Boundary is a parameter to define the dividing point between high‐dose region and low‐dose region, as well as the width of radius interval. The boundary is expected to shift left and the width of radius width to be increased when the value of threshold is increased. The optimal value for the threshold depends on the shape of lateral profile and total number of primary particles (primary protons in this study). It is a trial‐and‐error process to determine the optimal value of the threshold for a given lateral profile. In this study, the typical threshold value varies between 0.1% and 1.0%. With increasing value of threshold, the lateral profile becomes smoother in the low‐dose region. However, it results in less data points and might potentially introduce distortion if the threshold is too high.
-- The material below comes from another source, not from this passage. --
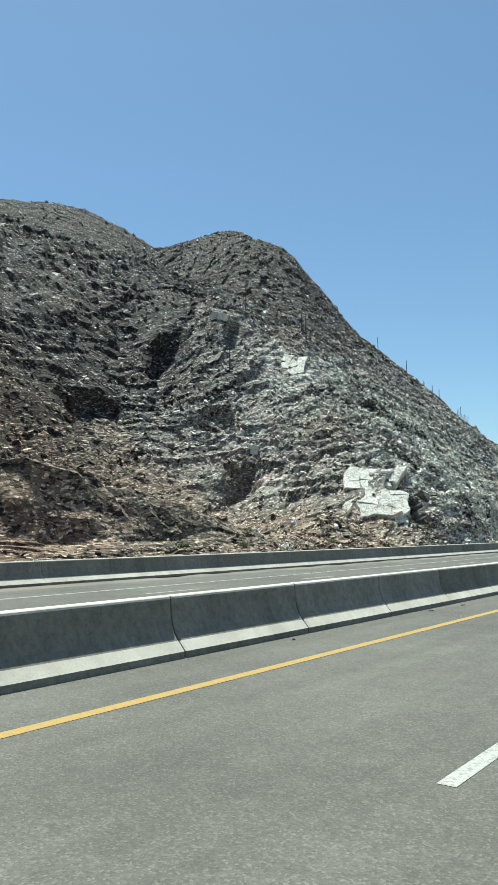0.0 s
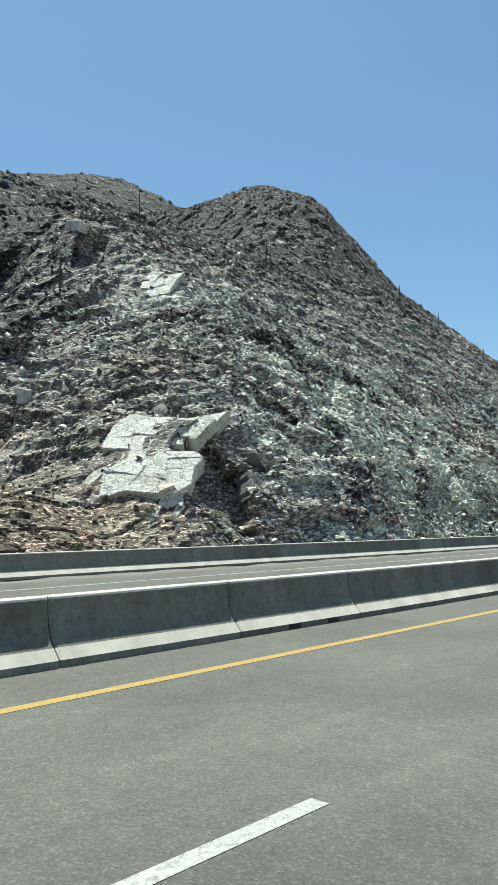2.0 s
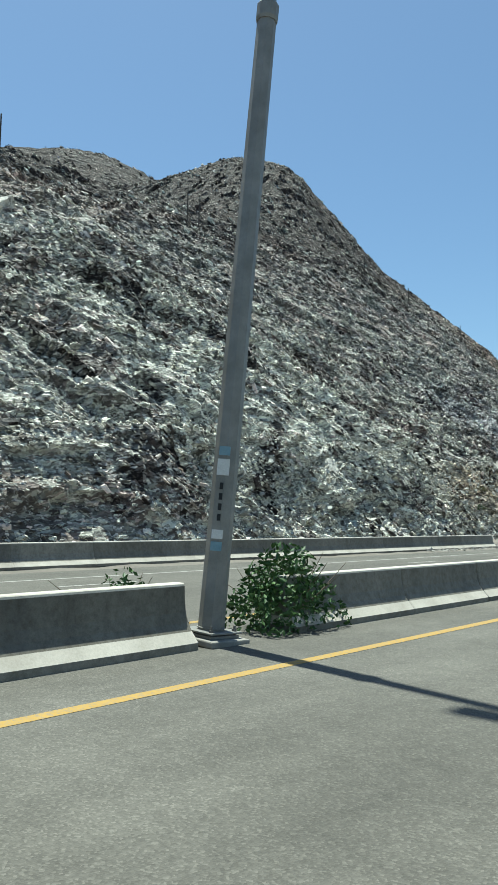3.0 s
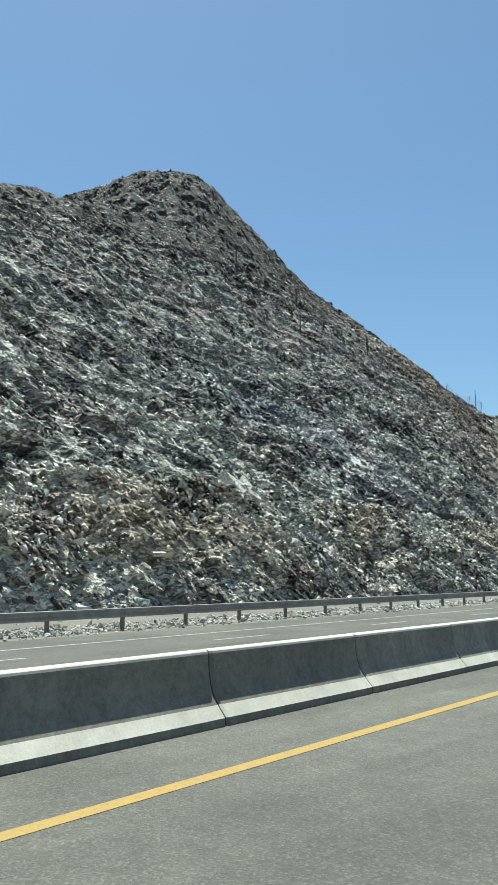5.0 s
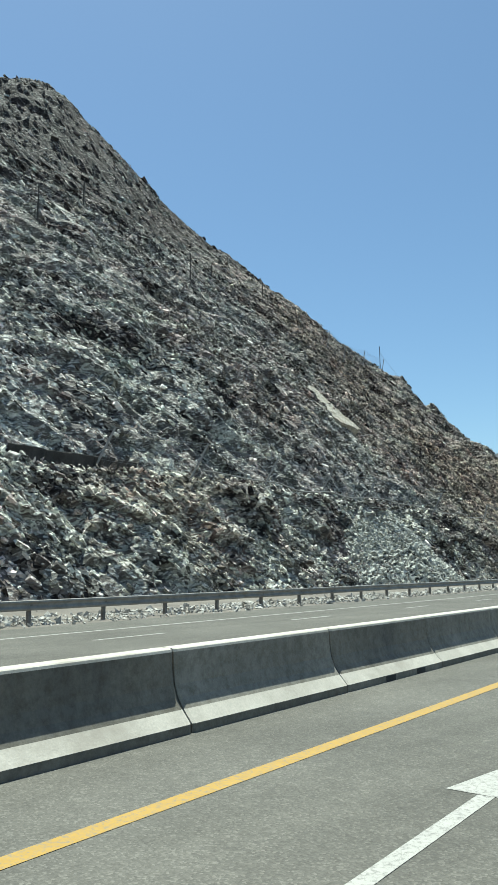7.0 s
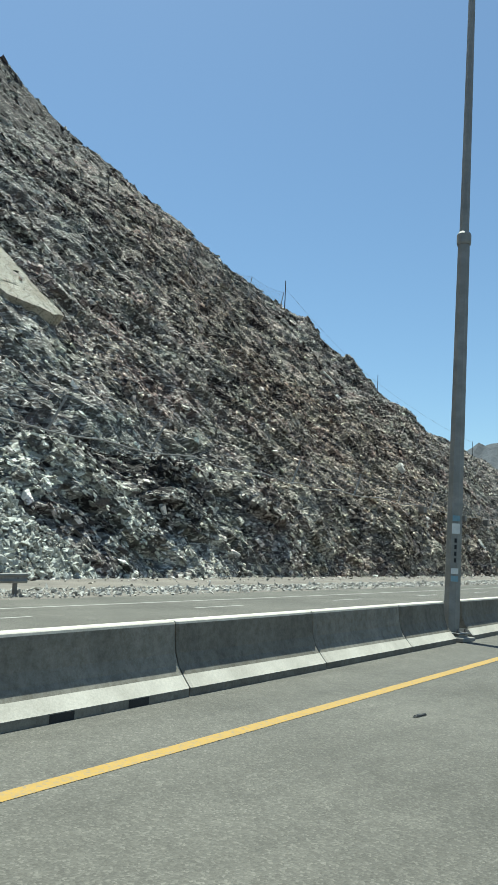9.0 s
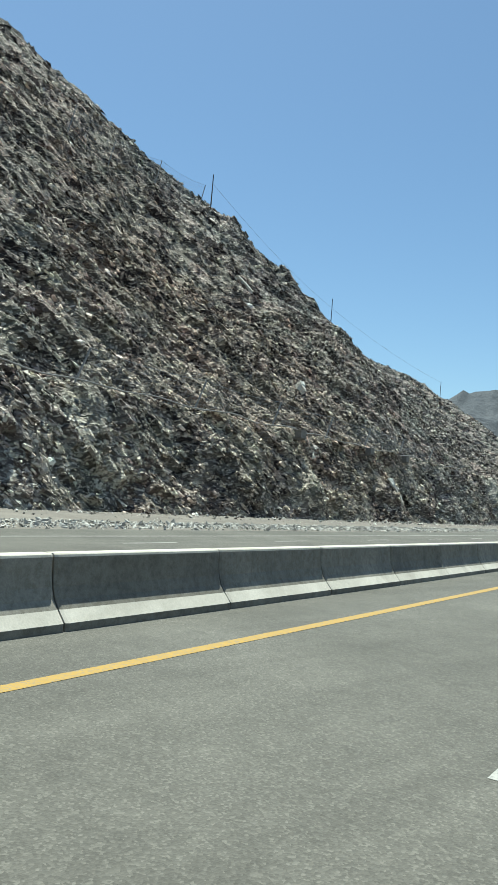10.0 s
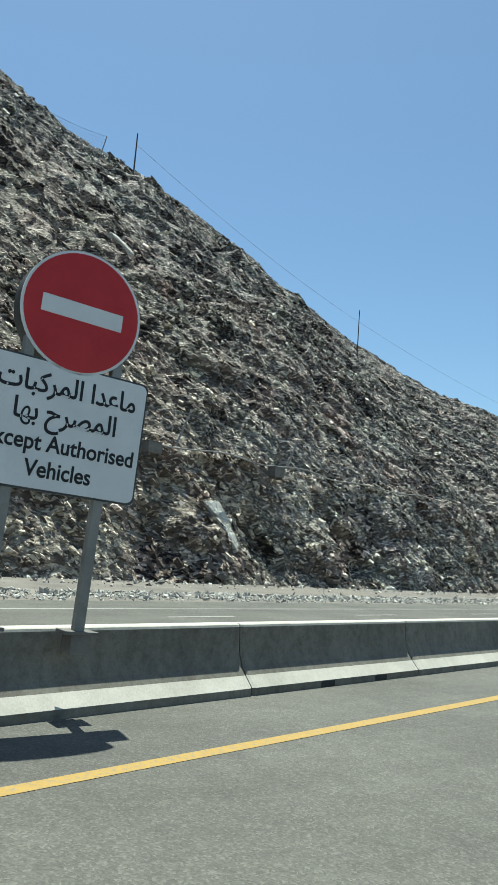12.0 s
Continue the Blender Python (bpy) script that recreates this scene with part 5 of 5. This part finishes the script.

There is a limitation to the application of the RP method. The RP method assumes the dose distribution is axially symmetrical, and error would be introduced when the distribution were not exactly axially symmetrical. The proton pencil beam is usually highly unsymmetrical at the entrance of the spot scanning nozzle. Because of the interaction of the proton particles with nuclei or electrons present in the nozzle's components and air, it becomes more symmetrical gradually down the beam path. In our facility, the cross section of the proton pencil beam has an elliptical shape at the isocenter. The corresponding ratio of the major axis over the minor axis varies from 1.05 to 1.15 with an average of 1.09. However the elliptical shape dies away gradually once proton beam enters to water. We ran a preliminary MC simulation to quantify the decrease in the elliptical shape in water tank. The result shows the difference of major axis to minor axis is approximately reduced to its half whenever proton beam goes through 10 cm water. During the acceptance and commissioning, we have not observed lateral‐profile asymmetry in water tang measurement. Also because the commercial TPS (Eclipse 13.6, Varian Medical Systems, Palo Alto, CA, USA) used in our facility cannot model how the spot ellipticity changes with gantry rotation, we have to treat the pencil beams with axially symmetry, whether or not the range shifter was inserted. The potential error introduced by assumption of this axial symmetry has been also evaluated during commissioning and patient‐specific quality assurance. No noticeable discrepancy has been found thus far.

5. CONCLUSION

Herein, we described the concept of the RP method and how it can be implemented, and showed how the results of MC simulation can be improved using the RP method. The RP method is an effective technique for increasing the efficiency of MC simulation in generating spot lateral profiles for axial pencil beams.

CONFLICT OF INTEREST

No conflict of interest exists in relation to this article.